The Minister for Defence has told the Dáil that he, the Chief of Staff of the Defence Forces and the Secretary General of the Department are fully committed to ensuring that all members of the forces have the right to be treated with respect, and dignity.

He was speaking about the experiences of the women in the RTÉ documentary 'Women of Honour'.

The documentary uncovered allegations of sexism, bullying, sexual assault and rape in the Defence Forces.

The minister met with five of the women on Tuesday and separately met with 14 serving members.

Simon Coveney said he "absolutely believed" the women and apologised to those who have suffered.

"This issue is a big priority for me and the meetings I had this week... were deeply impactful".

He expressed his deep appreciation of the women, and the courage it took to bring their stories forward.

"This is an issue that we are going to get a handle on", and "deliver real change", Minister Coveney said.

Anyone joining the Defence Forces deserves to know that they will be "treated with respect, that they will be safe, that they won't be discriminated against, that they certainly won't be sexually abused or harassed", he said.

There is a need for "fundamental change in terms of attitudes of some people", he said.

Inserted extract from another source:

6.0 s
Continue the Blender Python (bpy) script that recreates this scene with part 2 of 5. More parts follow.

He was replying to Sinn Féin TD Sorca Clarke who asked what the terms of reference for the review are.

The minister said they were being finalised, following the meetings with the women involved.

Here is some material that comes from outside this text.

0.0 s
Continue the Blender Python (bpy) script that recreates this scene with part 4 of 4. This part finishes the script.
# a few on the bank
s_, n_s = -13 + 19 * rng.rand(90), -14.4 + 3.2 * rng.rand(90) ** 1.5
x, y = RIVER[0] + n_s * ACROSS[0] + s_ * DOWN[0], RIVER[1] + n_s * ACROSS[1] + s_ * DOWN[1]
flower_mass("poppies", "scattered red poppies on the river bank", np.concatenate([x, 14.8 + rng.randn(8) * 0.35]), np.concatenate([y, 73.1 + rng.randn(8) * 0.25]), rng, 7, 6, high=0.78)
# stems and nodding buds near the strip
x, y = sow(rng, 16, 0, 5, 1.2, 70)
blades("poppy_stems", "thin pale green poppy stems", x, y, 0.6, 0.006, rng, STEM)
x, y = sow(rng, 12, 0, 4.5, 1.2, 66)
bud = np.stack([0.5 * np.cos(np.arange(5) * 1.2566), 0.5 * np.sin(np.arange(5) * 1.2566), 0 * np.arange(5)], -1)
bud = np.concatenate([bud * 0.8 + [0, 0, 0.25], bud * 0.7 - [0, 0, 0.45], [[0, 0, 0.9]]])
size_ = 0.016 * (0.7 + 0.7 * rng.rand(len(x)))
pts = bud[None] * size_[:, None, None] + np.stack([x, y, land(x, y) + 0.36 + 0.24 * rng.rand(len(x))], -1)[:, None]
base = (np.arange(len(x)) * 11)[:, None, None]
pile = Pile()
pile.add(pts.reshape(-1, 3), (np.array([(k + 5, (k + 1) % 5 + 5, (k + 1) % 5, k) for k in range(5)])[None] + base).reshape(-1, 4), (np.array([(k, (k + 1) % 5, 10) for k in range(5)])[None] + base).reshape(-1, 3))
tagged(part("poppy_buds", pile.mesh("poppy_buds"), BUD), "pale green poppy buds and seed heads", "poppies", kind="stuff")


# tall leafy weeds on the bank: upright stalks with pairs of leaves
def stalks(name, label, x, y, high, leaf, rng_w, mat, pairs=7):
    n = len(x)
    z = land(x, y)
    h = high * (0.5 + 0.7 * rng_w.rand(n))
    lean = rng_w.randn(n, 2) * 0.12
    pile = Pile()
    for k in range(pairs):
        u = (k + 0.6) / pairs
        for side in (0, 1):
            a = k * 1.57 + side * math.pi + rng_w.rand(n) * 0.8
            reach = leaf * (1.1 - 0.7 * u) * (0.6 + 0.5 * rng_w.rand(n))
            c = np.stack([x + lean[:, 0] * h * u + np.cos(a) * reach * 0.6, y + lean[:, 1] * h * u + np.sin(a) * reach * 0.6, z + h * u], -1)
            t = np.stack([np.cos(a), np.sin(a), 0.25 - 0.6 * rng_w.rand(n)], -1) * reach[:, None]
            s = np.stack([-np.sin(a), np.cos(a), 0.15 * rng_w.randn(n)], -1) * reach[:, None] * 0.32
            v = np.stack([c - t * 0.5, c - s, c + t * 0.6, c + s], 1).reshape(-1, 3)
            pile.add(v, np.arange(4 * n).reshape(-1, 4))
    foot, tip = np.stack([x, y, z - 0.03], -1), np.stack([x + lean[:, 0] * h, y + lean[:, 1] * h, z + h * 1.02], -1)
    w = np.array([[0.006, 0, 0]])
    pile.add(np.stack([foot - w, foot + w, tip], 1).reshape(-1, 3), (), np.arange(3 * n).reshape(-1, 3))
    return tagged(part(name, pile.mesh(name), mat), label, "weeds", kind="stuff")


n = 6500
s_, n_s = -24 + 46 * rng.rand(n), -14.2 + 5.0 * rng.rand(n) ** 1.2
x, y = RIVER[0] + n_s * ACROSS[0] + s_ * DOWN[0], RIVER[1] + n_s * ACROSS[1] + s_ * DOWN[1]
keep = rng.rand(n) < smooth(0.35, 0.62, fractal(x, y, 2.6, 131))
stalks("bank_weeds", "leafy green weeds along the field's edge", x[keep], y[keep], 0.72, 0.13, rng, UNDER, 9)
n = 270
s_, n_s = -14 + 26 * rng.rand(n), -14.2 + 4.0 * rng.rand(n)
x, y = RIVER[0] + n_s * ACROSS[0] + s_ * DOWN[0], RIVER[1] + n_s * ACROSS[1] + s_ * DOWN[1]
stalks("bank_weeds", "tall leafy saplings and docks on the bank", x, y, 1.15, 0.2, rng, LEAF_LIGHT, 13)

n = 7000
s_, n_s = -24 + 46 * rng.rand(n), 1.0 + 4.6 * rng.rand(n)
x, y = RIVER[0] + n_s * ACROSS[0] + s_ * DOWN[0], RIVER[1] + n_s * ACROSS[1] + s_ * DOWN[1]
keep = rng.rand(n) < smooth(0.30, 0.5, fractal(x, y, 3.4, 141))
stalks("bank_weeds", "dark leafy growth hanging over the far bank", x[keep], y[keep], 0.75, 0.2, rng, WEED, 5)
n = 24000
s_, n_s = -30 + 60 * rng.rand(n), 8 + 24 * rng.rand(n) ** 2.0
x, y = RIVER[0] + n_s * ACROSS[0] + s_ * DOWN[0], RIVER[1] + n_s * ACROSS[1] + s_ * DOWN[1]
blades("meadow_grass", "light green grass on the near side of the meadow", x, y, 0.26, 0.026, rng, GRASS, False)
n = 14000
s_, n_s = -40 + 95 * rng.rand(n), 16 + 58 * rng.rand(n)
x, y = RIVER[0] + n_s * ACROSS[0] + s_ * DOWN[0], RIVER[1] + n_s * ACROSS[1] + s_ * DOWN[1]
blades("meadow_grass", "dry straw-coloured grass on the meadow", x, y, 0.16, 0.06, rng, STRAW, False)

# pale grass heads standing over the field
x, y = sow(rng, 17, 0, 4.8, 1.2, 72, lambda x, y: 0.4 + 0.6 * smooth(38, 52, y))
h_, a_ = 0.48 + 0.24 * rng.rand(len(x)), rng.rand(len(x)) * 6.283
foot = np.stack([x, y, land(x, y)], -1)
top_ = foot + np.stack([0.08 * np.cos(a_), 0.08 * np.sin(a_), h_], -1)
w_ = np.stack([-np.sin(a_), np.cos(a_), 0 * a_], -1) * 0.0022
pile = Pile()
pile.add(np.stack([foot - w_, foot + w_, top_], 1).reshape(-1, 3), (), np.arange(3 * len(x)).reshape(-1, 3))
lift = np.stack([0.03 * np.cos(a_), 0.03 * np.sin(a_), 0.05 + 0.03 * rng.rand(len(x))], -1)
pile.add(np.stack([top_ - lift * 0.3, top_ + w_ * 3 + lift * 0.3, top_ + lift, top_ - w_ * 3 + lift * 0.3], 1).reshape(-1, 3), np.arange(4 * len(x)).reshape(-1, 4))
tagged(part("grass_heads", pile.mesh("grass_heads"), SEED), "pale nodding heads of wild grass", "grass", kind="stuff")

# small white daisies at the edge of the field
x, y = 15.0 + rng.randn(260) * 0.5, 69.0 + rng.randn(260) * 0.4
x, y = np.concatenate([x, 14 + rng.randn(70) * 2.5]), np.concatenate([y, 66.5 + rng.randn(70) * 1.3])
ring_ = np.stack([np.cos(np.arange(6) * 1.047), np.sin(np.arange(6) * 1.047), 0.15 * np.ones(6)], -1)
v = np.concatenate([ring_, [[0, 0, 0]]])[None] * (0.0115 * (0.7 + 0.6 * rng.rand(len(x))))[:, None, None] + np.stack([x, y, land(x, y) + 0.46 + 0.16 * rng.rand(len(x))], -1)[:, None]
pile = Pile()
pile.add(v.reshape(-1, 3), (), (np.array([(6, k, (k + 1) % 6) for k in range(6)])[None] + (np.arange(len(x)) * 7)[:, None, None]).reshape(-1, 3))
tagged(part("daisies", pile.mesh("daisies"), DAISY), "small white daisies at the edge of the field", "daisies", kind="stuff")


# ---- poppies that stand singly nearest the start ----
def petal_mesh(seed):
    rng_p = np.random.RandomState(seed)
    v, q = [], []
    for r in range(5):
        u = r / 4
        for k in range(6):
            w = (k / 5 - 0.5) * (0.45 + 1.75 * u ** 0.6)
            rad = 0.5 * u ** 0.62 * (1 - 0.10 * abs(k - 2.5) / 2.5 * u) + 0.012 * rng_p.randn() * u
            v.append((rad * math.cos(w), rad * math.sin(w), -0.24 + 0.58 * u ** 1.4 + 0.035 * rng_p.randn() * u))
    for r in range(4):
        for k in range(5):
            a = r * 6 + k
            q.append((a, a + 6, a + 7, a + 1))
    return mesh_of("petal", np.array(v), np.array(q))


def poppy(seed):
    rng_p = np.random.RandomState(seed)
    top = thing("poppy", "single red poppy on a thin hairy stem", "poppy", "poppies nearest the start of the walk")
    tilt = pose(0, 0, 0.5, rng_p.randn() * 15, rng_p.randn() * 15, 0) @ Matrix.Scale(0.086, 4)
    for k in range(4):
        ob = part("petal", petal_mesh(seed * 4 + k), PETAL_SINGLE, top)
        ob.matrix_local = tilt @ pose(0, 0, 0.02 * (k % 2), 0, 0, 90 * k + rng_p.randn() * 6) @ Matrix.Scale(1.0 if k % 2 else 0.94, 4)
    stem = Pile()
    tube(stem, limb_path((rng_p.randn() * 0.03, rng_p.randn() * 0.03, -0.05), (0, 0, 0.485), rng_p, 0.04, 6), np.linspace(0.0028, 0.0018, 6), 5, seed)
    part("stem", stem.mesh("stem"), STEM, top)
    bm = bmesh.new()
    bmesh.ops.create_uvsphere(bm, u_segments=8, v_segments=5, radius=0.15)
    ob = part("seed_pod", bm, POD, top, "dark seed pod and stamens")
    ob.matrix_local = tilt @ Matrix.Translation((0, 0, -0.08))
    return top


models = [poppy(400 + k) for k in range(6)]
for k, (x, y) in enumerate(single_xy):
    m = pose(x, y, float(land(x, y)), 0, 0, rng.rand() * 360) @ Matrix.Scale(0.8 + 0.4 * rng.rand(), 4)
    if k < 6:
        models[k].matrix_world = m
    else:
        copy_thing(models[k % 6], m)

Read more: External review to look at Defence Forces abuse allegations
Call for inquiry into Defence Forces allegations

The minister told the Dáil that a structure to allow "an ongoing engagement" with the Women of Honour is being put in place.

Simon Coveney said he is "absolutely committed" that "the serious issues raised will be addressed comprehensively".

He told the House that he is committed to ensuring that everyone has confidence in the "review mechanism".

The culture in the Defence Forces, and the application of procedures for dealing with bullying and abuse, "have not and are not serving all defence force personnel well".

The minister said the women are seeking change, so that "inappropriate behaviour" is not tolerated.

He repeated that he is looking to establish interim solutions to support defence force members - past and present.

Independent TD Catherine Connolly asked whether Non-Disclosure Agreements had been used, and if so, how many.

"I have seen some protected disclosures that have come to me", the Minister said, adding he cannot comment on them.

Several TDs praised the women who came forward, and RTÉ journalist Katie Hannon, for their courage.

Simon Coveney said 48 protected disclosures were made in the Defence Forces from 2014 to 2021.

He said there were two in 2014, three in 2015, two in 2016, 11 in 2017, four in 2019, 12 in 2020 and 10 so far this year.

Each case is assessed, and a course of action recommended, he said.

"I am satisfied that there are sufficient safeguards and processes in place to provide protection to disclosers", the minister added.